Authorial Context: Edgar Allan Poe

Edgar Allan Poe is considered “one of the foremost progenitors of modern literature” (“Edgar Allan Poe.” Poetry Foundation, 2022). While many notable authors specialize in a particular genre, Poe’s work blankets many and with each title shows variance in literary schools of thought. During his 22-year-career, Poe published prose and poetry that elevates the values seen in the Enlightenment, Romanticism, Naturalism, and Realism. For example, his well-loved poem “The Raven” and Gothic horror short stories like “The Tell-Tale Heart” showcase his inclination toward Romanticism. His visionary works of science fiction, e.g., “Mellonta Tauta,” show an alignment with Naturalism. Yet, “The Murders in the Rue Morgue,” his first of three detective fiction short stories, is unmistakably realist. Poe’s artistic arc typifies the nature of 19th-century progressive society in an industrial age; he was inventive, versatile, and expansive. His international influence on the literary canon is significant, and he laid the foundation for psychological realism. Without his groundbreaking vision, characters such as Jules Verne’s Phileas Fogg in Around the World in Eighty Days, Fyodor Dostoevsky’s Rodion Raskolnikov in Crime and Punishment, and Sir Arthur Conan Doyle’s Sherlock Holmes and Dr. Watson in The Adventures of Sherlock Holmes may have never materialized.

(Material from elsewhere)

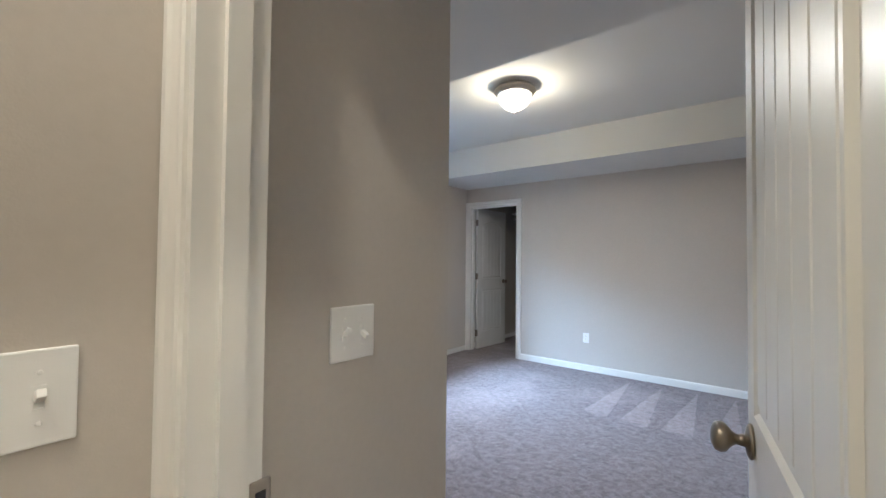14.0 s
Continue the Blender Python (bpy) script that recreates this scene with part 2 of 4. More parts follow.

Like many aspiring authors, Poe lacked the social connections, status, familial support, and financial reserves to set a clear course to literary prominence. While an excellent student of poetry, French, and Latin, Poe lacked the finances to finish his formal education at the University of Virginia in 1826. His first publication of “Tamerlane and Other Poems” released only 50 copies the following year under a pseudonym, “a Bostonian.” It was not until 1833, when he published his short story “MS. Found in a Bottle,” that Poe received any notoriety for his writing. After trying his hand and succeeding with a novella and a science fiction tale, Poe debuted a new trope featuring a model investigator, C. Auguste Dupin, thus ushering in a genre of literature that remains relevant and popular today (“Timeline of Edgar Allan Poe's Life.” The Poe Museum, 2022).

Historical Context: 19th-Century France

Essential to the understanding of “The Murders in the Rue Morgue” is the sociopolitical constructs of the period. C. Auguste Dupin manifests in Poe’s imaginings precisely at a time when democratized nations were building their own civilian police forces. France institutionalized the first police force, and “the world’s first detective,” the colorful criminal-turned-private-eye Francois Eugène Vidocq, operated in Paris (Callendar, Newgate. “The world’s first detective.” New York Times, 1977). Vidocq influenced several writers, including Poe. It is not surprising that Poe chooses Paris, France, for his setting and selects criminal investigation as his mode (method) of literary operation. More specifically, Poe’s protagonists, Dupin and the unnamed narrator, meet in Paris’s Montmartre neighborhood. Historically, Montmartre is known as a vibrant cultural hub and center for artistic pursuits. Many famous creatives flocked to Montmartre for its tax-free wine and decadent nightlife. On the surface, this setting aligns with Dupin’s genteel and eccentric nature as well as the narrator’s desire to find worldly excitement.

At the time of the story’s publication in 1841, the Industrial Revolution had completed its last wave. Fueling the explosion of knowledge and mechanization of the period were all the theories, methods, tests, failures, and processes which preceded. In short, science ruled, and with it, public mobility surged. Not only was travel over great distances more easily accomplished, but profound job creation within metropolitan hubs drew workers in from rural as well as distant homelands. With mass migration in mind, Poe centers his readers’ focus on a fictional street in Paris: Rue Morgue (meaning Mortuary Street, or street of death). In the story, people of diverse nationalities reside in the neighborhood. Their collective agreement on language could have helped identify the murderer in Poe’s story, but none was achieved. On this point, Poe subtly denounces the communal fallout resulting from cosmopolitanism. Not only are people misheard, but they are also misrepresented. Neighbors fail to forge the kind of connection with one another to allow themselves to be known. In the industrial landscape, where rational scientific advancement governs human intercourse, people must manufacture two identities: the observable public persona based on occupation and the unobservable private self. Poe aptly frames his Parisian characters in terms of their anonymity or ambiguous identity. The murder victims are decidedly disengaged in industry; therefore, they lack the valuable persona necessary to protect them from death. Poe’s fictional murders compose a realist commentary on the unintended social and psychological losses that progress can bring.